If you answered no to several of these, your website may be quietly leaking opportunities.
What to do next
You do not always need a full rebuild. Sometimes a focused round of improvements to speed, messaging, mobile usability, and conversion tracking can make a big difference. Other times, an older site has too many structural issues and rebuilding it is the smarter long-term move.
The key is to treat your website like a business tool, not just an online brochure. A good site should build trust, answer questions, and make taking the next step feel easy.
If you want a professional review of whether your site is losing you customers, Webmaster & More offers a free consultation: https://webmasterandmore.com/consultation
Frequently asked questions
How do I know if my website is losing customers?
Look for signs like slow load times, high bounce rates, low lead volume, confusing navigation, poor mobile usability, and unclear messaging.
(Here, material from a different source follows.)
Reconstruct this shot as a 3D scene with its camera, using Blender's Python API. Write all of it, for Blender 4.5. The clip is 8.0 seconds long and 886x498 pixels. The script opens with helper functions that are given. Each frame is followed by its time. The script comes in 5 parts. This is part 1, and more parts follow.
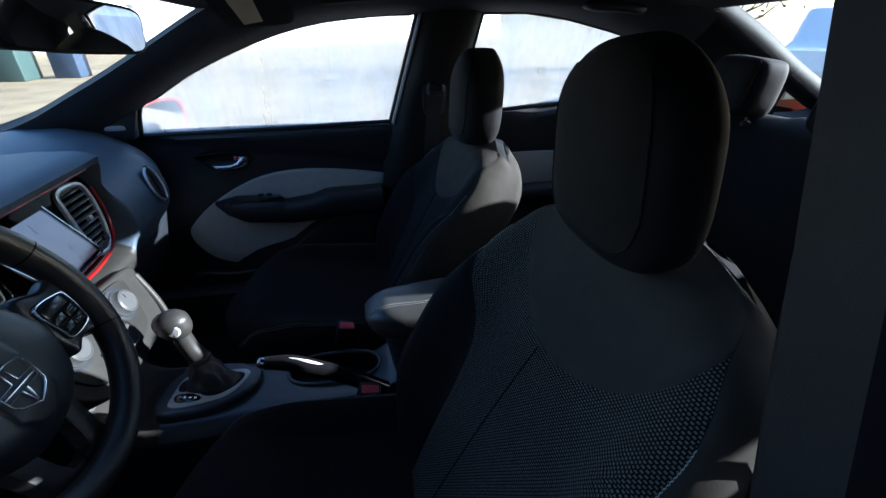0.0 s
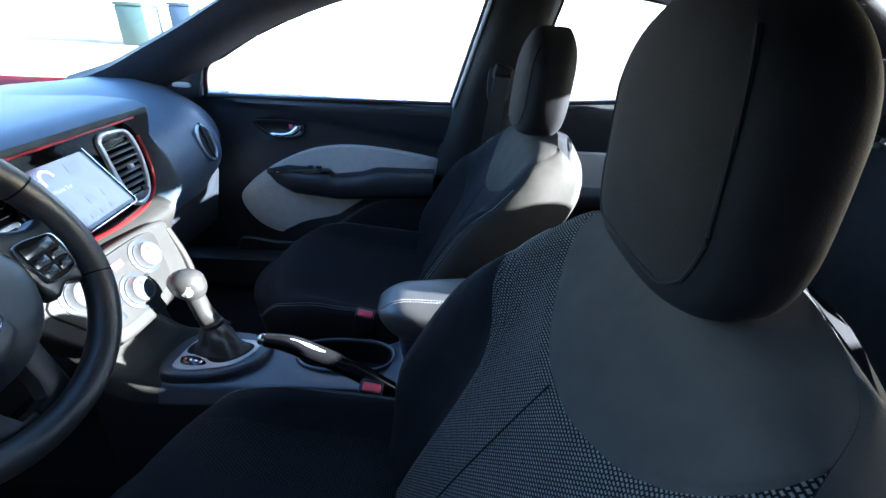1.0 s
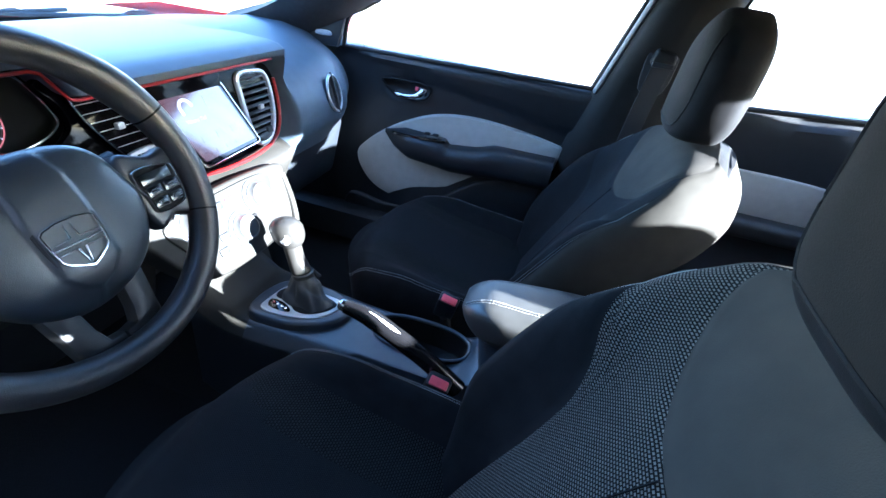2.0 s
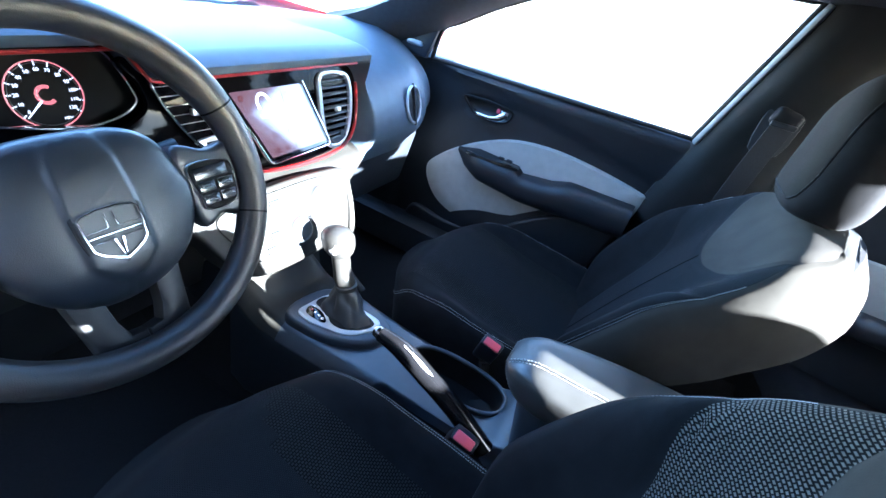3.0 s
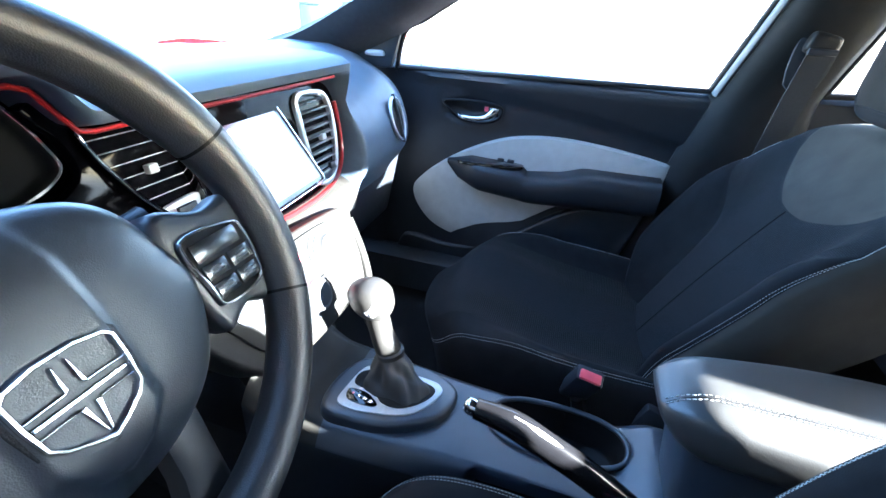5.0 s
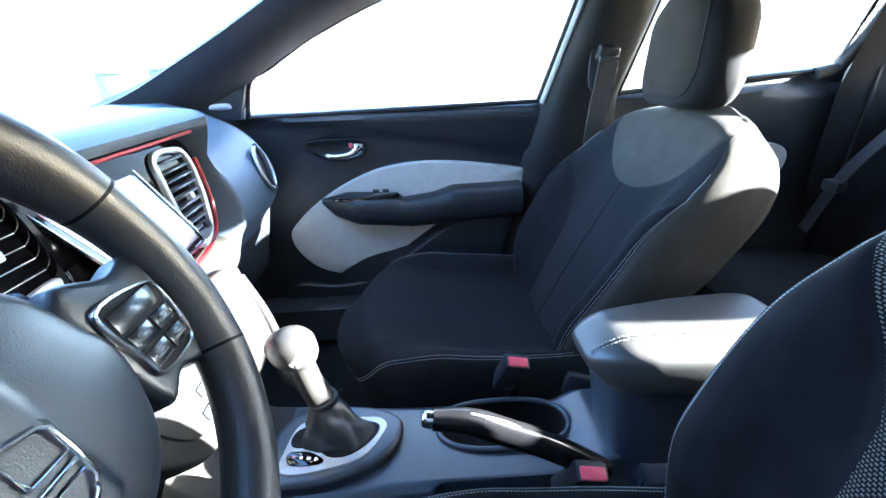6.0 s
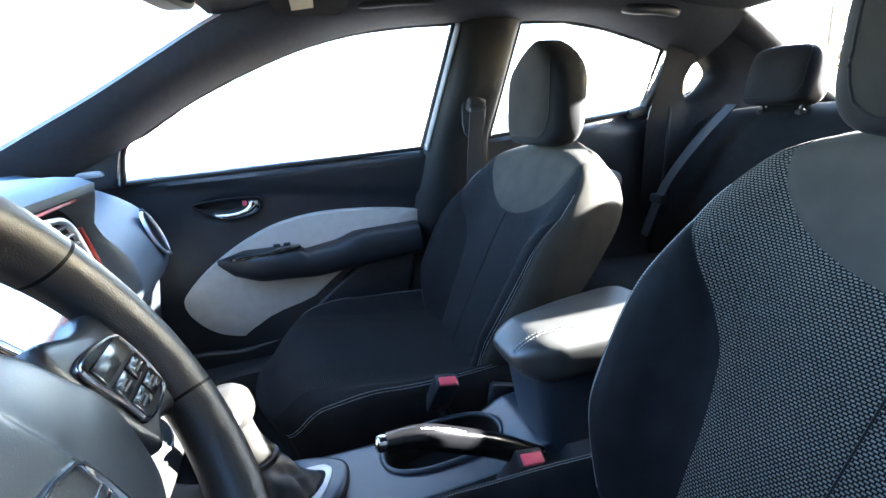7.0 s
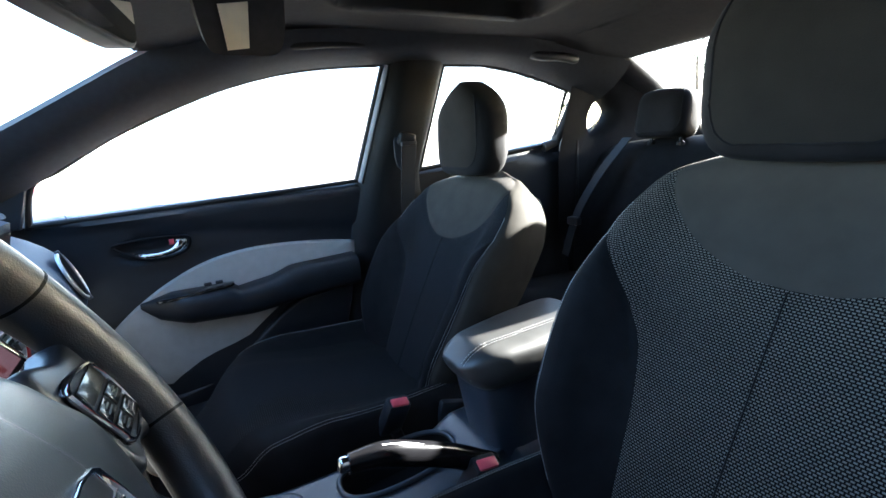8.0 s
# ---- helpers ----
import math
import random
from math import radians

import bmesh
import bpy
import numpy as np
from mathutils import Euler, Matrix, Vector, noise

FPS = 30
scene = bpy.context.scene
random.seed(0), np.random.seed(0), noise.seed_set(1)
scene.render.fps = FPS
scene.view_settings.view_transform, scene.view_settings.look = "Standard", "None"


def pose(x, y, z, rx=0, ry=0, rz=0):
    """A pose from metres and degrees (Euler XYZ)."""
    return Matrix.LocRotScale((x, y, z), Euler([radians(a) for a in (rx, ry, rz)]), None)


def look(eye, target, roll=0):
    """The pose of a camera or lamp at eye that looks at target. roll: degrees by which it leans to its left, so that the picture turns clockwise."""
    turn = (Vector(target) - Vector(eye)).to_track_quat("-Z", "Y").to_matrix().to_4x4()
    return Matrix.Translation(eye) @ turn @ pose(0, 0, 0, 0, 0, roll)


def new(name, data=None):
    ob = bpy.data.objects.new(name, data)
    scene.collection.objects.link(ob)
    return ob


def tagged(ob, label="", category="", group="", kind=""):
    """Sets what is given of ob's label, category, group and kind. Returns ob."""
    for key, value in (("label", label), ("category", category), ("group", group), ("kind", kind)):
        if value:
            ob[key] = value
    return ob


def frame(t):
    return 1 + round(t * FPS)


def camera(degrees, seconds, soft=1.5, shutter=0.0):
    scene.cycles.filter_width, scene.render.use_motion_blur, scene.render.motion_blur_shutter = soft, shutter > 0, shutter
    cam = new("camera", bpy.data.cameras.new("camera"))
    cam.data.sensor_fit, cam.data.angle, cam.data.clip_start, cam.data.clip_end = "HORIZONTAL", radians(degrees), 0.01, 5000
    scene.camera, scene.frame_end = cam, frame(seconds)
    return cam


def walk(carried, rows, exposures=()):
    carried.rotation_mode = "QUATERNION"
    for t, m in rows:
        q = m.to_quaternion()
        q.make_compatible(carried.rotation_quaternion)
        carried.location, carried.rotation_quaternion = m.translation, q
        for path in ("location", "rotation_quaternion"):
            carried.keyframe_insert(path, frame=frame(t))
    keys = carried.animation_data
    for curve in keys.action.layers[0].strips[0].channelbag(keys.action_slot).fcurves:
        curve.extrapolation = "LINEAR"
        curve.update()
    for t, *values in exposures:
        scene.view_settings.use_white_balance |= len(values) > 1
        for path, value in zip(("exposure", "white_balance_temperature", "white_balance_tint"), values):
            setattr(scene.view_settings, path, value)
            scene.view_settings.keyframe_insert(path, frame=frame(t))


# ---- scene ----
cam = camera(91.8, 8.0)
PATH = [
    (0, (0.125, -0.758, 1.241), (0.462, 0.977, 0.304), -0.3),
    (0.5, (0.175, -0.718, 1.21), (0.415, 1.006, 0.226), -0.1),
    (1, (0.203, -0.675, 1.195), (0.245, 1.077, 0.232), 3.3),
    (1.5, (0.197, -0.628, 1.187), (-0.014, 1.089, 0.183), 6.0),
    (2, (0.184, -0.591, 1.181), (-0.19, 1.039, 0.084), 8.4),
    (2.2, (0.174, -0.573, 1.181), (-0.272, 1.03, 0.072), 10.0),
    (3.3, (0.127, -0.498, 1.172), (-0.513, 1.076, 0.117), 14.5),
    (3.5, (0.097, -0.481, 1.161), (-0.533, 1.118, 0.137), 14.4),
    (4, (0.02, -0.443, 1.129), (-0.668, 1.107, 0.069), 11.8),
    (4.2, (0.004, -0.433, 1.117), (-0.673, 1.109, 0.039), 10.0),
    (5.3, (-0.061, -0.434, 1.066), (-0.397, 1.303, 0.134), 0.7),
    (5.5, (-0.069, -0.441, 1.06), (-0.271, 1.328, 0.149), -0.4),
    (6, (-0.093, -0.465, 1.059), (-0.003, 1.36, 0.245), -2.1),
    (6.5, (-0.12, -0.5, 1.059), (0.288, 1.334, 0.373), -2.8),
    (7, (-0.151, -0.521, 1.061), (0.463, 1.274, 0.427), -4.2),
    (7.5, (-0.176, -0.542, 1.065), (0.609, 1.211, 0.506), -4.4),
    (8, (-0.196, -0.553, 1.06), (0.745, 1.136, 0.548), -4.5),
]
EXPOSURES = [(0.0, 2.32, 4950, 9), (0.5, 3.65, 4980, 9), (1.0, 4.25, 4980, 9), (1.5, 4.52, 4950, 9), (2.2, 4.99, 4900, 9), (3.3, 5.40, 4950, 9), (4.2, 5.43, 5020, 9),
             (5.5, 5.66, 5260, 9), (6.5, 5.72, 5380, 9), (7.2, 5.18, 5560, 9), (8.0, 4.55, 5600, 9)]
walk(cam, [(t, look(eye, target, roll)) for t, eye, target, roll in PATH], EXPOSURES)

# ---- light ----
SUN_TO = Vector((1.0, -0.06, 0.302)).normalized()      # towards the low sun, behind the car
world = bpy.data.worlds.new("sky_world")
scene.world = world
world.use_nodes = True
wn = world.node_tree.nodes
sky = wn.new("ShaderNodeTexSky")
sky.sky_type = "NISHITA"
sky.sun_disc = False
sky.sun_elevation = math.asin(SUN_TO.z)
sky.sun_rotation = math.atan2(SUN_TO.x, SUN_TO.y)
wn["Background"].inputs["Strength"].default_value = 0.080
world.node_tree.links.new(sky.outputs["Color"], wn["Background"].inputs["Color"])
sun_data = bpy.data.lights.new("sun", "SUN")
sun_data.energy, sun_data.angle, sun_data.color = 5.0, radians(0.6), (1.0, 0.90, 0.74)
sun = new("sun", sun_data)
sun.matrix_world = look((0, 0, 30), Vector((0, 0, 30)) - SUN_TO)


# ---- mesh tools ----
def lerp(a, b, t):
    return a + (b - a) * t


def sstep(a, b, x):
    t = min(1.0, max(0.0, (x - a) / (b - a)))
    return t * t * (3 - 2 * t)


def curve(keys, x):
    """A smooth value between (x, value) keys."""
    if x <= keys[0][0]:
        return keys[0][1]
    for (x0, y0), (x1, y1) in zip(keys, keys[1:]):
        if x <= x1:
            i = keys.index((x0, y0))
            d = (y1 - y0) / (x1 - x0)
            d0 = (y0 - keys[i - 1][1]) / (x0 - keys[i - 1][0]) if i > 0 else d
            d1 = (keys[i + 2][1] - y1) / (keys[i + 2][0] - x1) if i + 2 < len(keys) else d
            m0 = 0.0 if d0 * d <= 0 else 2 * d0 * d / (d0 + d)
            m1 = 0.0 if d1 * d <= 0 else 2 * d1 * d / (d1 + d)
            t, h = (x - x0) / (x1 - x0), x1 - x0
            return (2 * t ** 3 - 3 * t * t + 1) * y0 + (t ** 3 - 2 * t * t + t) * h * m0 + (3 * t * t - 2 * t ** 3) * y1 + (t ** 3 - t * t) * h * m1
    return keys[-1][1]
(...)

If traffic is coming in but inquiries are not, that is a strong warning sign.
What is the biggest reason small-business websites lose leads?
Usually it is not one issue but a combination of slow performance, weak trust signals, and no clear path to contact you. Even small friction points can reduce conversions.
Do I need a full redesign to fix conversion problems?
Not always. Some sites improve with better copy, faster performance, simpler forms, and stronger calls to action. But if the site is outdated, bloated, or hard to maintain, a redesign may be the better investment.
How important is mobile optimization for getting more customers?
Very important. Many potential customers will visit from a phone first. If the mobile experience is frustrating, they may leave before ever calling or submitting a form.
Can website speed and SEO affect customer leads?
Yes. Faster websites generally create a better user experience, and strong SEO helps the right people find you. But traffic only matters if the site also converts visitors into calls, forms, or bookings.